> _SUPPLIED INFORMATION_:
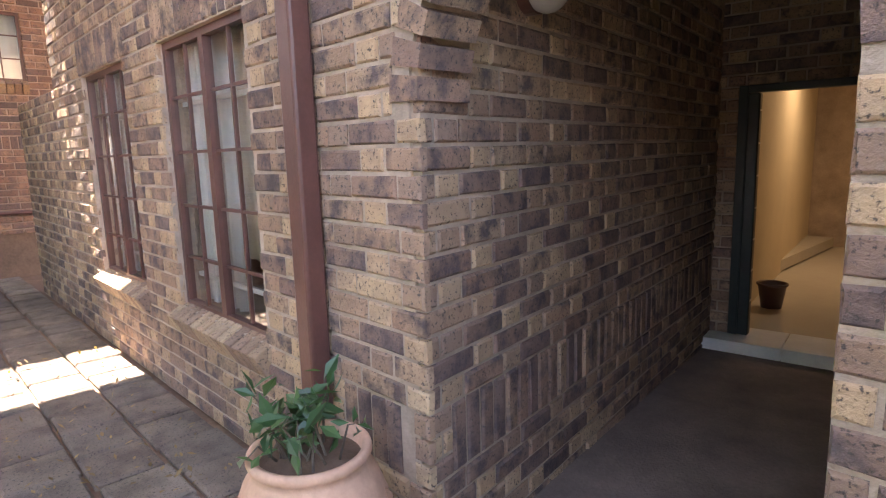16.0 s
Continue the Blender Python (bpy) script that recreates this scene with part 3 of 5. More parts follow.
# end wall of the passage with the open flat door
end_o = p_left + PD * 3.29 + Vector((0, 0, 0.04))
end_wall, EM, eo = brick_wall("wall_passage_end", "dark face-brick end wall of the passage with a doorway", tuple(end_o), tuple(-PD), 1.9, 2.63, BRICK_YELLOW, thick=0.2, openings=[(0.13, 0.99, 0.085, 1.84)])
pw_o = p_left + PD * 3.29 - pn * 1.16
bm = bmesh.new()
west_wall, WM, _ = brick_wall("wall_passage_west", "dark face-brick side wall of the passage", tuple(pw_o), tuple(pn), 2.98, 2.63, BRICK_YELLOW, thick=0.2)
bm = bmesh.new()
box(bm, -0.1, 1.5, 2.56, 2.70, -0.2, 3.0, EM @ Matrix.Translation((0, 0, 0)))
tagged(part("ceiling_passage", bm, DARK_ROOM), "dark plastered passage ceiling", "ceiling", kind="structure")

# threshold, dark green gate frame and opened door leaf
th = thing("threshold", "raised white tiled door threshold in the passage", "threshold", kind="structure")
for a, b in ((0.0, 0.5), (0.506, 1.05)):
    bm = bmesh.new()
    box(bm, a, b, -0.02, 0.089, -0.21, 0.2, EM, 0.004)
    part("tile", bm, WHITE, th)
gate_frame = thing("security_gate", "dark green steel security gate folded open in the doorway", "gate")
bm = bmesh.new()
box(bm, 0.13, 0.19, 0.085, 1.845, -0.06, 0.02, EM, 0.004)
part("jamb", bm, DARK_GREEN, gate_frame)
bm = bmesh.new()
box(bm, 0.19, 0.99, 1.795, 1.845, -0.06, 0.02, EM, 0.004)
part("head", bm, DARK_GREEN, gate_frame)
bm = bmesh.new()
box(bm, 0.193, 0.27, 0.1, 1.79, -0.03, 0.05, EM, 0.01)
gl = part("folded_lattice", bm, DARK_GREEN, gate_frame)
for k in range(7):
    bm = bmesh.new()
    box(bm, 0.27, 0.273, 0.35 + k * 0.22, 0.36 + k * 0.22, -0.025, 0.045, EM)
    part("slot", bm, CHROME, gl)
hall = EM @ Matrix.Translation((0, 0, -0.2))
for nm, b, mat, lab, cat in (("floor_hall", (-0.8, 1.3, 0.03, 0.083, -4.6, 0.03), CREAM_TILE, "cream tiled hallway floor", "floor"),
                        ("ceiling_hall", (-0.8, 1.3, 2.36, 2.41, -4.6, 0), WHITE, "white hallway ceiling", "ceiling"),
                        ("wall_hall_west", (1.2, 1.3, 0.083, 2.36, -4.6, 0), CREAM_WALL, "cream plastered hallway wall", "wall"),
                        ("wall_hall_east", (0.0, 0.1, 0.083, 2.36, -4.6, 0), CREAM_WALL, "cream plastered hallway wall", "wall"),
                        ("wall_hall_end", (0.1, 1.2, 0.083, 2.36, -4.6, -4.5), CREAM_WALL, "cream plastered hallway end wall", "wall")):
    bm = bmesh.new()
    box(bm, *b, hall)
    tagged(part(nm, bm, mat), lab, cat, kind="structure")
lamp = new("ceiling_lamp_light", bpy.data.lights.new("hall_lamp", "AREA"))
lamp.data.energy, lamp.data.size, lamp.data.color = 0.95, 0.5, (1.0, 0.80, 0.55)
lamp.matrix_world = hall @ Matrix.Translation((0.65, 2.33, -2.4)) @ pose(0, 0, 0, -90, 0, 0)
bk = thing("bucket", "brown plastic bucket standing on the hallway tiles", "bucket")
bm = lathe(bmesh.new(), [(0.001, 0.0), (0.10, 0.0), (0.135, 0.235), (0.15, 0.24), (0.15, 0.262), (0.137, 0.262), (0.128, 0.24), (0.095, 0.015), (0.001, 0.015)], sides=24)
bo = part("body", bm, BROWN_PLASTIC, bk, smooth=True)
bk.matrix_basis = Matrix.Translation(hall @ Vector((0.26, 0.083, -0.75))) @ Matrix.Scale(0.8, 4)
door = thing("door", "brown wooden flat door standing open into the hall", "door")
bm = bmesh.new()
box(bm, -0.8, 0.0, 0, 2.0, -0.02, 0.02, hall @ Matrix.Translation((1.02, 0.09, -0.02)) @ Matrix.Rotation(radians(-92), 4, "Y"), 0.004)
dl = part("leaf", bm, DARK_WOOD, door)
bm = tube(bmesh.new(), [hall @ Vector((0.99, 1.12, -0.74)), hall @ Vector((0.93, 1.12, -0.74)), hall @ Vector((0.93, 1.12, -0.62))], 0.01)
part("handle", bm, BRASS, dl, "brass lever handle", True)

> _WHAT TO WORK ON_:
Find the lines that include the string "with", then copy each of them.

> _RESULT_:
Continue the Blender Python (bpy) script that recreates this scene with part 3 of 5. More parts follow.
# end wall of the passage with the open flat door
end_wall, EM, eo = brick_wall("wall_passage_end", "dark face-brick end wall of the passage with a doorway", tuple(end_o), tuple(-PD), 1.9, 2.63, BRICK_YELLOW, thick=0.2, openings=[(0.13, 0.99, 0.085, 1.84)])